Been three yrs already. Revision knee holding up well. One brother in law just had one done and another scheduled his. 




Sent from my iPad using Tapatalk


----------



## Warren (Feb 19, 2005)

Keep us informed of how it continues to feel. I was told two years ago that I was 10 years or less from replacement. I am hoping for some super advances by then.


----------



## griz (Nov 26, 2009)

Warren said:


> Keep us informed of how it continues to feel. I was told two years ago that I was 10 years or less from replacement. I am hoping for some super advances by then.


The biggest advances are in the surgical techniques.

They have really cut down on the surgical time & recovery times.

I go see the Orthopedic Surgeon on May 4th to find out about getting my first one done.


----------



## Big Shoe (Jun 16, 2008)

My second ortho was far better than my first one. His technique and skills excelled and I had less pain and faster recovery than the first. 

Had my partial knee replacement on the other knee about 7-8 yrs back. That one still doing great. 


Sent from my iPad using Tapatalk


----------



## KAP (Feb 19, 2011)

Can't believe it's been three years... 

Glad to hear it's going well... :thumbsup:


----------



## rrk (Apr 22, 2012)

Big Shoe said:


> My second ortho was far better than my first one.
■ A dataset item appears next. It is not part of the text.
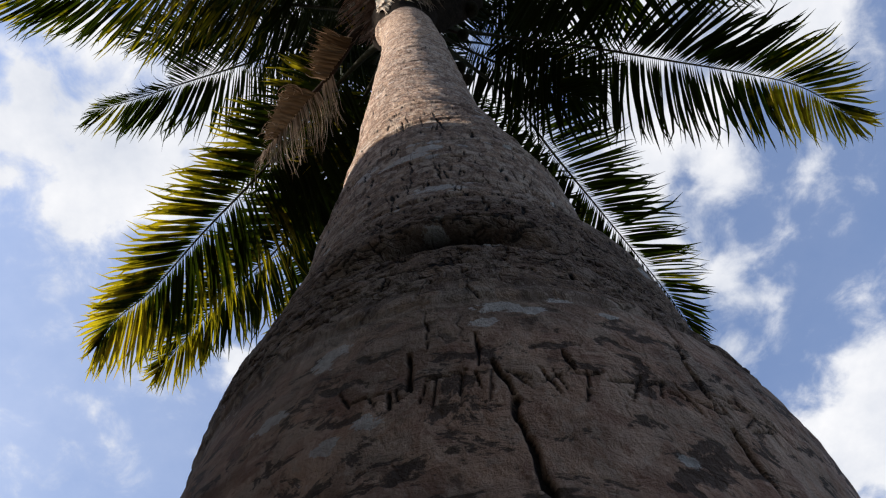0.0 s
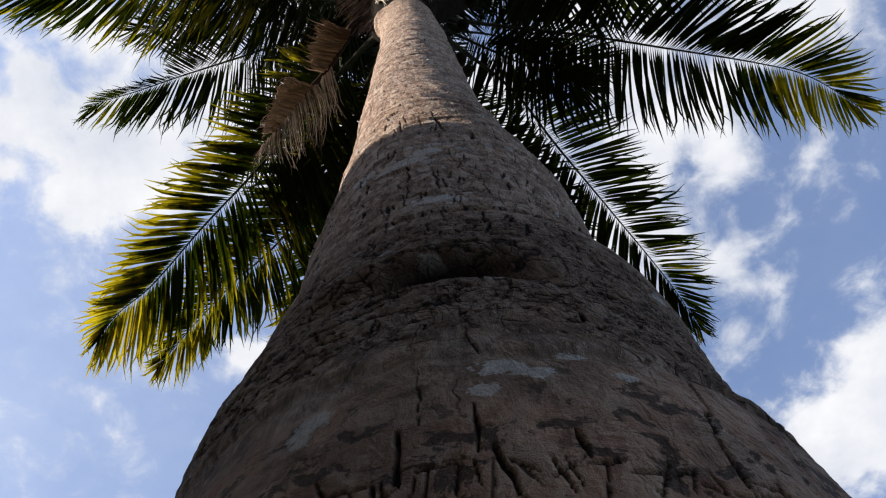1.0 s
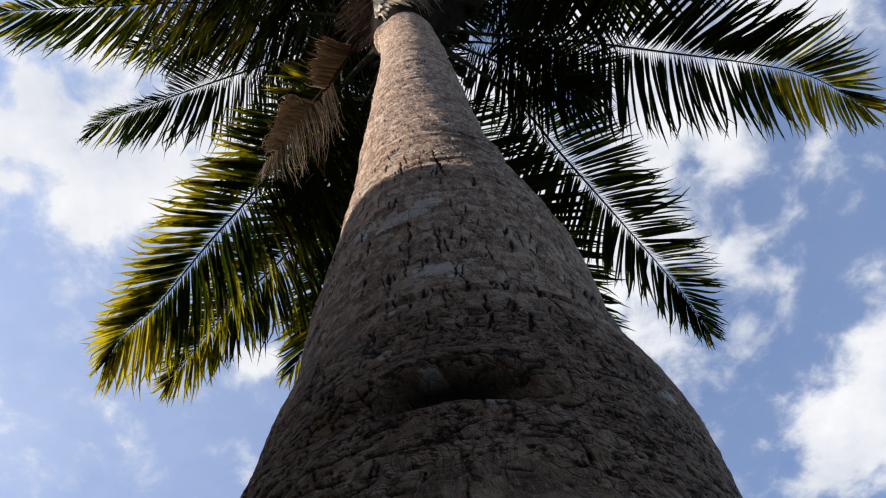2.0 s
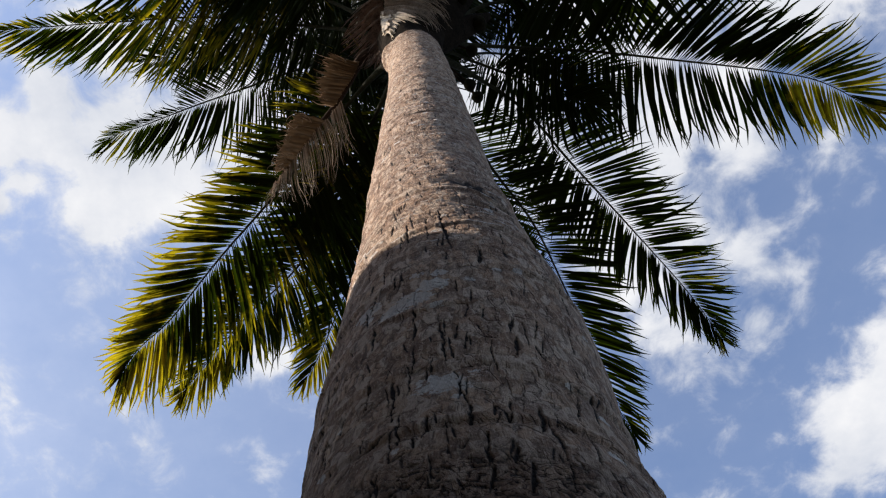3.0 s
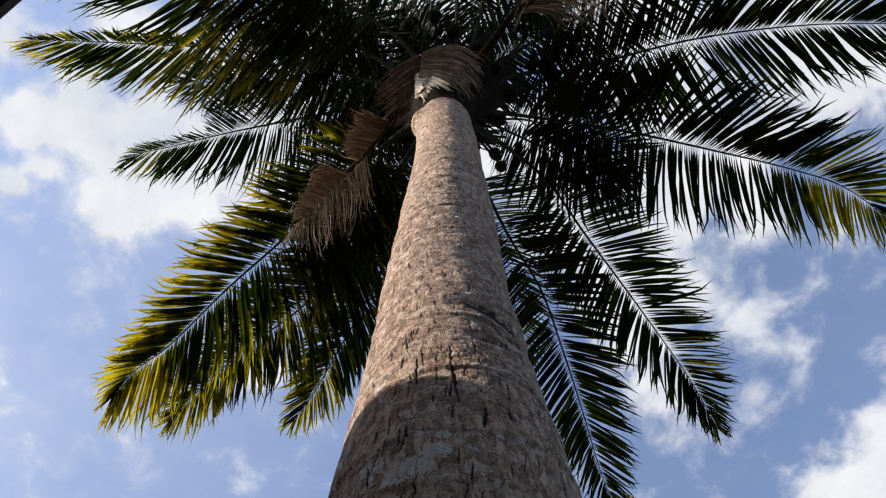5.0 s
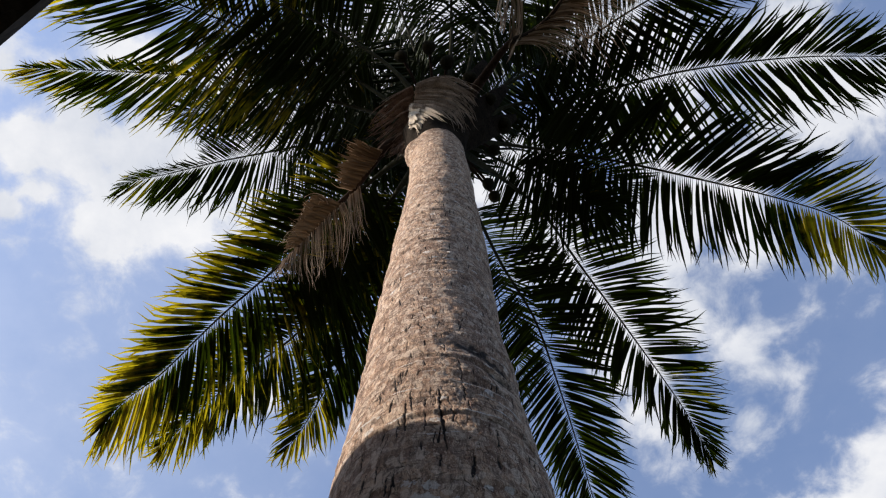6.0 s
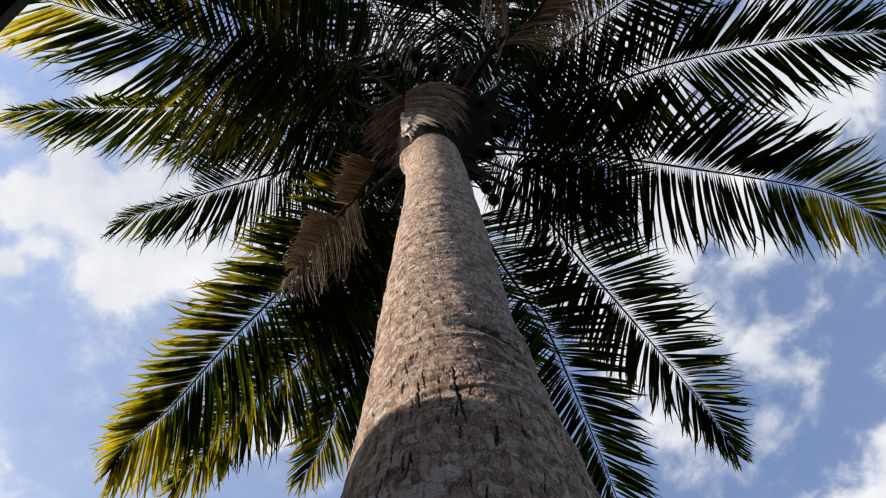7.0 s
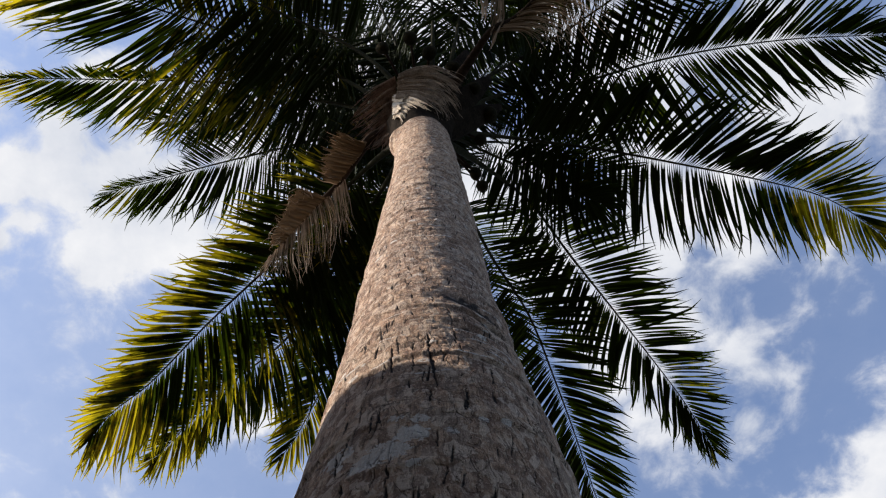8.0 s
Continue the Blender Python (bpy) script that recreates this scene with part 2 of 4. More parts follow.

His technique and skills excelled and I had less pain and faster recovery than the first.
> 
> Had my partial knee replacement on the other knee about 7-8 yrs back. That one still doing great.
> 
> ...


How long were you out of work for the second one?

I am tempted to get mine done


----------



## Big Shoe (Jun 16, 2008)

rrk said:


> How long were you out of work for the second one?
> 
> 
> 
> I am tempted to get mine done




Well, everybody is different. Obviously all surgeons are too. 
Forget about heavy lifting and second floor remodels. Stairs and ladders are not your friends. Hand trucks and carts are. Turning down jobs you used to do becomes routine. Keeping balance/footing on uneven surfaces/ground will be difficult for a long time. Cat like reflex in question. 

Bright side.....that knee pain you had is gone forever. 

To answer your question, four to eight weeks. Depends on what you do. Their is no easy answer. 


Sent from my iPad using Tapatalk


----------